Neil Gaiman gives first look at Good Omens footage at SXSW

Neil Gaiman screened about 20 minutes of new footage of his upcoming apocalyptic Amazon Prime series Good Omens to a packed house at the South by Southwest film festival Saturday night.

Good Omens is a six-episode limited series based on a novel by Gaiman and Terry Pratchett and follows uptight angel Aziraphale (Michael Sheen) and his devil-may-care demon partner Crowley (David Tennant) as they set out to try to prevent the end of the world.

The footage showcased the series’ unique dryly witty tone (think The Hitchhikers Guide to the Galaxy and you’re somewhere close) and included scenes set in The Garden of Eden, another with Aziraphale and Crowley inspiring William Shakespeare (sort of) and a scene introducing Jon Hamm as Aziraphale’s oblivious blowhard boss, the Archangel Gabriel.

“It’s the only part I’ve ever played that when I think of the character I don’t just think of the character I think of Aziraphale with Crowley — intellectually, yes, they’re very different people, but when we were doing it felt like we were doing one thing,” Sheen told the SXSW audience.

“It’s a buddy movie through time,” Tennant added. “Aziraphale and Crowley complete each other and very much the yin to each other’s yang. They do exist as one, I think.”

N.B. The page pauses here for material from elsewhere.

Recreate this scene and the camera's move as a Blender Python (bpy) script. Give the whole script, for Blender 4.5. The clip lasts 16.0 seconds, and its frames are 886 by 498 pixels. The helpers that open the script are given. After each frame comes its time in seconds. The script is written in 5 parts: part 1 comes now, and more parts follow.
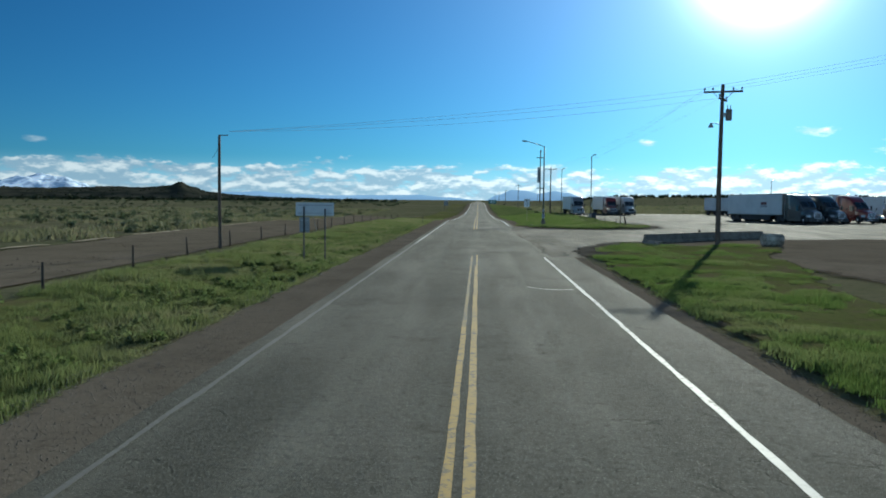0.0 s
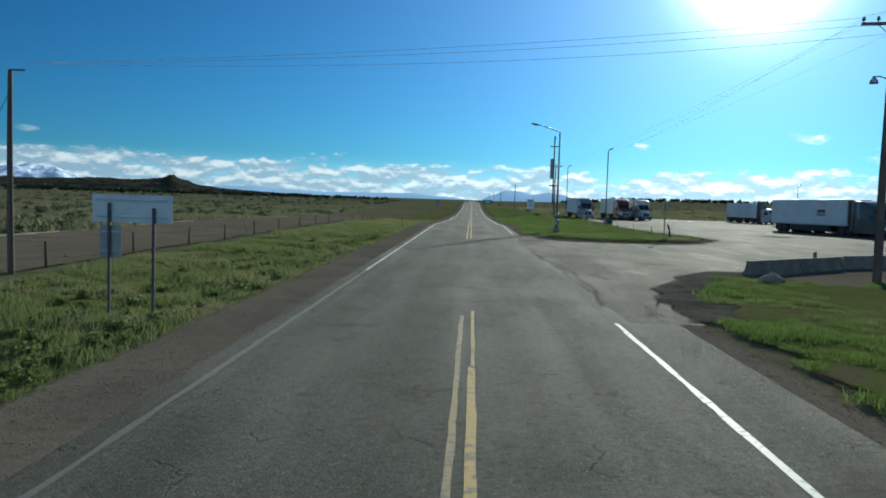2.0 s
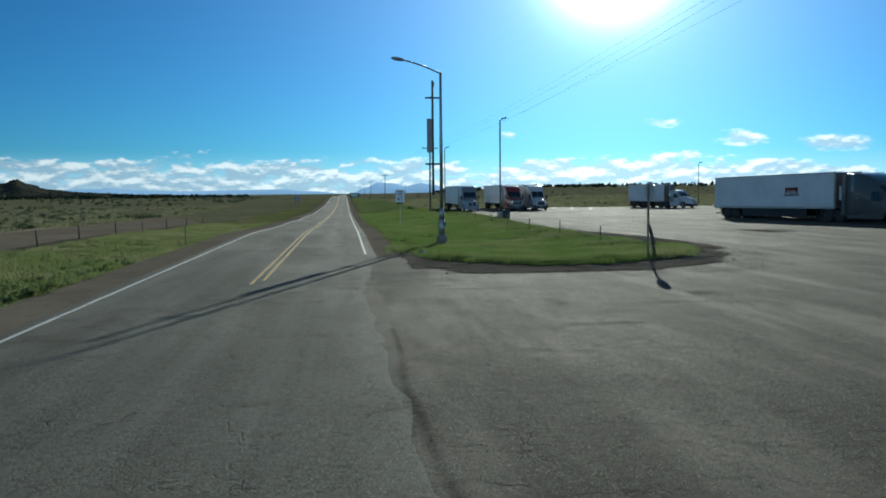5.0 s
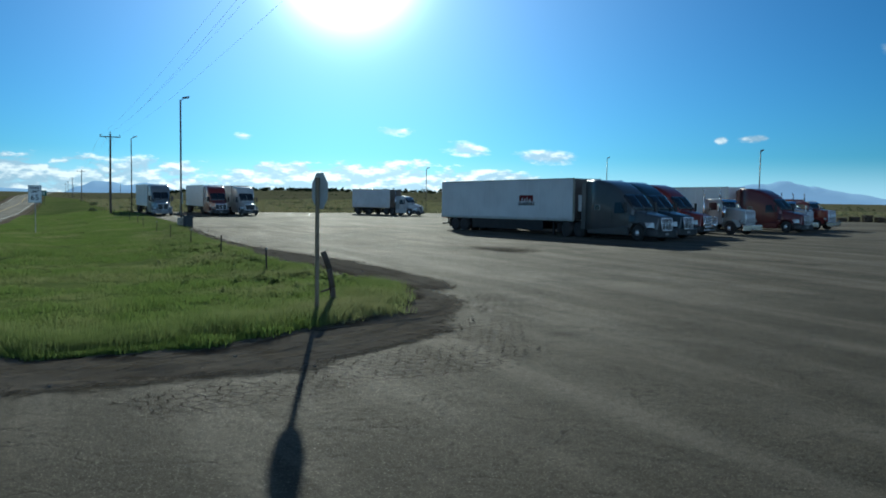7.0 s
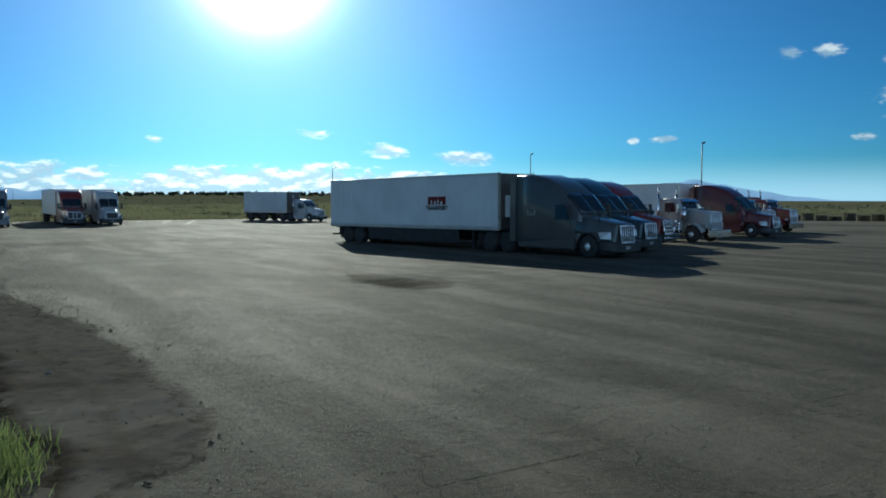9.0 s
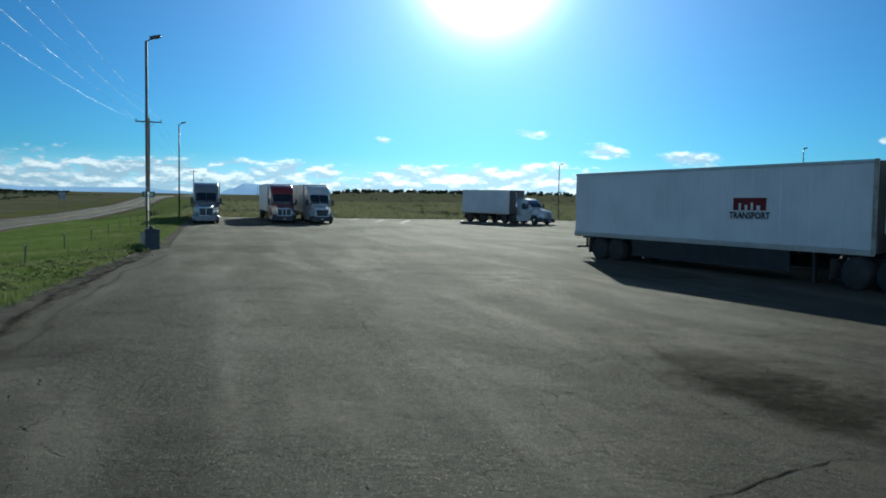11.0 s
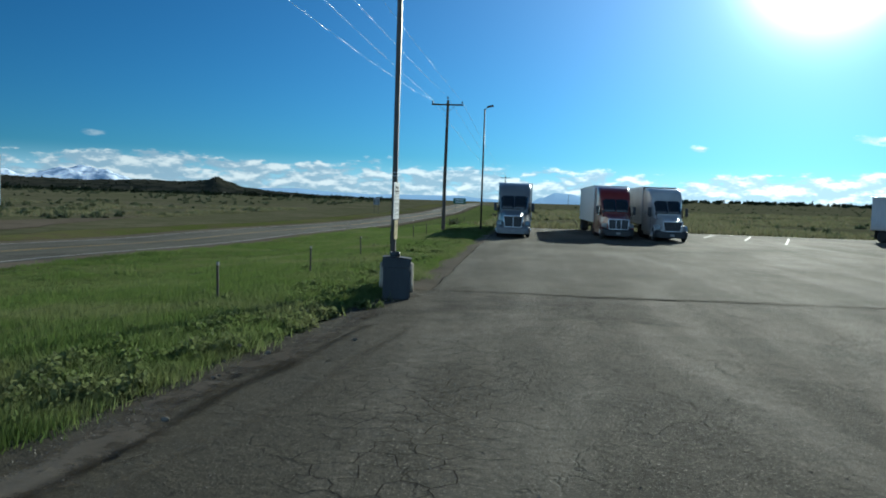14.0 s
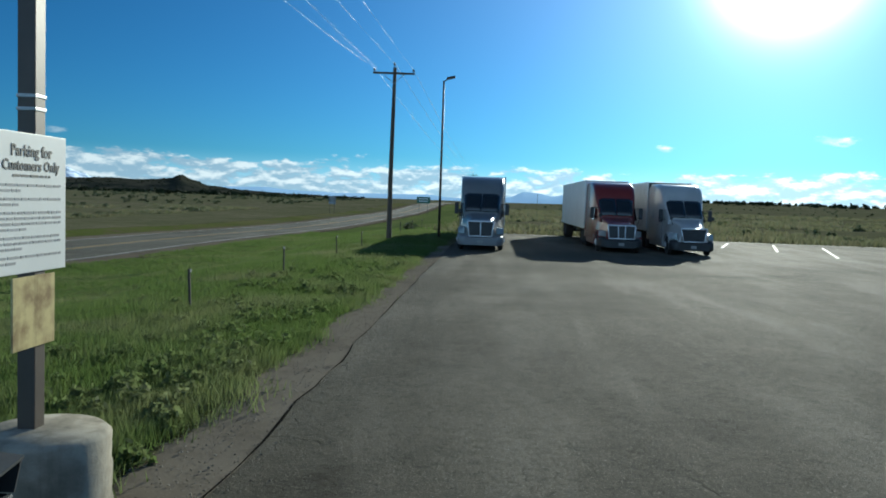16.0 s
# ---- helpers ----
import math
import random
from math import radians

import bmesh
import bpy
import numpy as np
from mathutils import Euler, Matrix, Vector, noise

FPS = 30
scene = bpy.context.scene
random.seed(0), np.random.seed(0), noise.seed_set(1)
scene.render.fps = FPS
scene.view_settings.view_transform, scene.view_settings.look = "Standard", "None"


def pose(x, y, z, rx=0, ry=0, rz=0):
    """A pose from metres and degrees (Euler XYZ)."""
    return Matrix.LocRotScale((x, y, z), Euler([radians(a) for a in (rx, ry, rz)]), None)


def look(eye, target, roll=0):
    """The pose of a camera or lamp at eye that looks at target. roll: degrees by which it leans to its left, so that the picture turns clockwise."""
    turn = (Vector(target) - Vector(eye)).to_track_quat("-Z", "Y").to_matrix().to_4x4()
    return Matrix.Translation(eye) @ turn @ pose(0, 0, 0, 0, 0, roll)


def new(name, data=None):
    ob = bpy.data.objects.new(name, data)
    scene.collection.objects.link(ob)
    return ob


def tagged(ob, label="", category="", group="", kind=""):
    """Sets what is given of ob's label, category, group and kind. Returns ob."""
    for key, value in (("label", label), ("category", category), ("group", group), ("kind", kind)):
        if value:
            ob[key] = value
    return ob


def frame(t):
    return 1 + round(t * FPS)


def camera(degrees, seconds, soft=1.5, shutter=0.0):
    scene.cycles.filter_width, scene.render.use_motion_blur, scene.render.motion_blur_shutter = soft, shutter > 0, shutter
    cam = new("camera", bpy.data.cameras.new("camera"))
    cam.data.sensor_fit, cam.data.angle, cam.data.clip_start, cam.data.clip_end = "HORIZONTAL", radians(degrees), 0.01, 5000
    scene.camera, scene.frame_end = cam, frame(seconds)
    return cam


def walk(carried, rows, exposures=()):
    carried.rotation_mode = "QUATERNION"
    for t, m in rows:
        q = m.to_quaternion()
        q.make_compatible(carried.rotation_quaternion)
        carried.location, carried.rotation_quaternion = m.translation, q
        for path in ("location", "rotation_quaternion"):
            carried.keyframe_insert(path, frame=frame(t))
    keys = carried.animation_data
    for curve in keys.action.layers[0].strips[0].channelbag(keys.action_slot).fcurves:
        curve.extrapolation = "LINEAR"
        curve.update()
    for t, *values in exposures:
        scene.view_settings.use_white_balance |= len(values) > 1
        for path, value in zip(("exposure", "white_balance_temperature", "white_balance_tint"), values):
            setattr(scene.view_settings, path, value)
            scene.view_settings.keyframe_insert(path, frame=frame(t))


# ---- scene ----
cam = camera(58.9, 16.0, soft=1.8)
PATH = [
    (0, (0.282, -3.552, 2.876), (0.193, -1.558, 2.75), 0.5),
    (0.5, (0.206, 1.794, 2.814), (0.114, 3.788, 2.688), 1.1),
    (1, (0.181, 7.185, 2.849), (0.092, 9.178, 2.719), 1.4),
    (1.5, (0.175, 12.384, 2.759), (0.094, 14.378, 2.631), 1.4),
    (2, (0.143, 17.512, 2.805), (0.073, 19.506, 2.677), 1.8),
    (2.5, (0.227, 23.075, 2.786), (0.175, 25.071, 2.659), 1.9),
    (3, (0.436, 28.092, 2.824), (0.404, 30.087, 2.695), 1.5),
    (5.5, (4.125, 51.968, 2.761), (4.505, 53.926, 2.609), -0.2),
    (6, (5.877, 55.723, 2.746), (6.419, 57.642, 2.595), 0.5),
    (6.5, (7.773, 59.044, 2.673), (8.49, 60.906, 2.532), 0.7),
    (7, (9.993, 62.189, 2.644), (10.875, 63.979, 2.513), 0.9),
    (7.5, (12.151, 65.22, 2.685), (13.17, 66.937, 2.557), 1.0),
    (8, (14.396, 68.164, 2.753), (15.507, 69.823, 2.63), 1.0),
    (10.5, (21.937, 84.172, 2.676), (22.677, 86.026, 2.549), 0.1),
    (11, (22.697, 87.779, 2.691), (23.258, 89.694, 2.561), 1.1),
    (11.5, (23.305, 91.416, 2.602), (23.675, 93.377, 2.474), 0.7),
    (12, (23.436, 94.954, 2.557), (23.626, 96.94, 2.42), 1.4),
    (12.5, (23.443, 98.823, 2.467), (23.457, 100.819, 2.333), 0.8),
    (13, (23.176, 102.853, 2.351), (23.06, 104.846, 2.223), 1.8),
    (13.5, (22.981, 106.742, 2.308), (22.797, 108.729, 2.183), 1.6),
    (14, (22.796, 110.807, 2.286), (22.592, 112.793, 2.161), 1.9),
    (14.5, (22.792, 114.632, 2.36), (22.595, 116.618, 2.229), 1.9),
    (15, (22.713, 118.46, 2.341), (22.544, 120.449, 2.211), 2.1),
    (15.5, (22.675, 122.222, 2.345), (22.533, 124.213, 2.218), 1.5),
    (16, (22.616, 125.869, 2.342), (22.492, 127.861, 2.217), 2.0),
]
walk(cam, [(t, look(eye, target, roll)) for t, eye, target, roll in PATH], [(0, 0.41, 5900, -2), (13, 0.40, 5900, -2), (14.5, 0.50, 5900, -2), (16, 0.55, 5900, -2)])

# ---- light ----
SUN_AZ, SUN_EL = radians(19.2), radians(16.6)
SUN_DIR = Vector((math.sin(SUN_AZ) * math.cos(SUN_EL), math.cos(SUN_AZ) * math.cos(SUN_EL), math.sin(SUN_EL)))
sun_data = bpy.data.lights.new("sun", "SUN")
sun_data.energy, sun_data.angle, sun_data.color = 4.0, radians(0.6), (1.0, 0.925, 0.78)
sun = new("sun", sun_data)
sun.matrix_world = look(SUN_DIR * 200, (0, 0, 0))


class Nodes:
    """Small helper that adds and links shader nodes."""

    def __init__(self, tree):
        self.t = tree
        tree.nodes.clear()

    def add(self, kind, **settings):
        n = self.t.nodes.new(kind)
        for key, value in settings.items():
            if key == "inputs":
                for name, v in value.items():
                    if isinstance(v, bpy.types.NodeSocket):
                        self.t.links.new(v, n.inputs[name])
                    else:
                        n.inputs[name].default_value = v
            else:
                setattr(n, key, value)
        return n

    def math(self, op, a, b=0.0, c=0.0, clamp=False):
        return self.add("ShaderNodeMath", operation=op, use_clamp=clamp, inputs={0: a, 1: b, 2: c}).outputs[0]

    def mix(self, fac, a, b, mode="MIX"):
        n = self.add("ShaderNodeMix", data_type="RGBA", blend_type=mode, inputs={0: fac, 6: a, 7: b})
        return n.outputs[2]

    def noise(self, vec, scale, detail=4.0, rough=0.55, distort=0.0):
        n = self.add("ShaderNodeTexNoise", inputs={"Vector": vec, "Scale": scale, "Detail": detail, "Roughness": rough, "Distortion": distort})
        return n.outputs[0]

    def ramp(self, fac, low, high, smooth=True):
        n = self.add("ShaderNodeMapRange", interpolation_type="SMOOTHSTEP" if smooth else "LINEAR", inputs={0: fac, 1: low, 2: high, 3: 0.0, 4: 1.0})
        return n.outputs[0]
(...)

Moderator Aisha Tyler also had a rather handy summation: “It’s a buddy comedy, it’s a road movie and it’s also an office comedy — this idea that heaven and hell and the damnation of souls and eternal salvation are managed by bureaucrats in an office somewhere.”

The much-loved 1990 novel (titled Good Omens: The Nice and Accurate Prophecies of Agnes Nutter, Witch) was long considered unadaptable, a challenge Gaiman felt compelled to accept himself.

“It probably was impossible but we managed to do it somehow anyway,” Gaiman said. “Pratchett and I could both picture this thing. We went out and talked to a lot of writers of television we admired and said, ‘Would you like to do this?’ and they explained that they wouldn’t, because … they couldn’t quite get a grip on it and couldn’t see how you could do it without chaining it too much. I was probably ready to just let it slide but Terry wrote to me and said, ‘You’re the only person who has the same amount of love for Good Omens as I do and you understand it and you have to make this so I can see it before I die. And then he died. Which left it as this awful last request. I had to do it.”

Hamm’s role was expanded considerably from the books playing the boss from hell — who just happens to be from heaven. For the role, he wears violet contact lenses that were inspired by Elizabeth Taylor’s eyes. “I’m everybody’s boss we’ve all worked for, and everybody hates, because he’s constantly smiling and telling you what a terrible job you’re doing,” Hamm said. The show also stars Nick Offerman, Jack Whitehall, Miranda Richardson, Adria Arjona, Michael McKean, Anna Maxwell Martin and Mireille Enos.

Gaiman also confirmed the series will only be six episodes, with no intention of trying to go for another season if successful. “The lovely thing about Good Omens is it has a beginning, it has a middle, and it has an end,” he said to appreciative applause. “Season 1 of Good Omens is Good Omens. It’s brilliant. It finishes. You have six episodes and we’re done. We won’t try to build in all these things to try to let it continue indefinitely.”

Oh, and fans who went to the panel got this poster:

And had a performance by the Chattering Nuns channeling Queen:

Also, there was a bit of audience obsession about Hamm’s rather eye-catching shoes — the soles (souls?) in particular — and you can see why:

Good Omens premieres on Amazon Prime on May 31.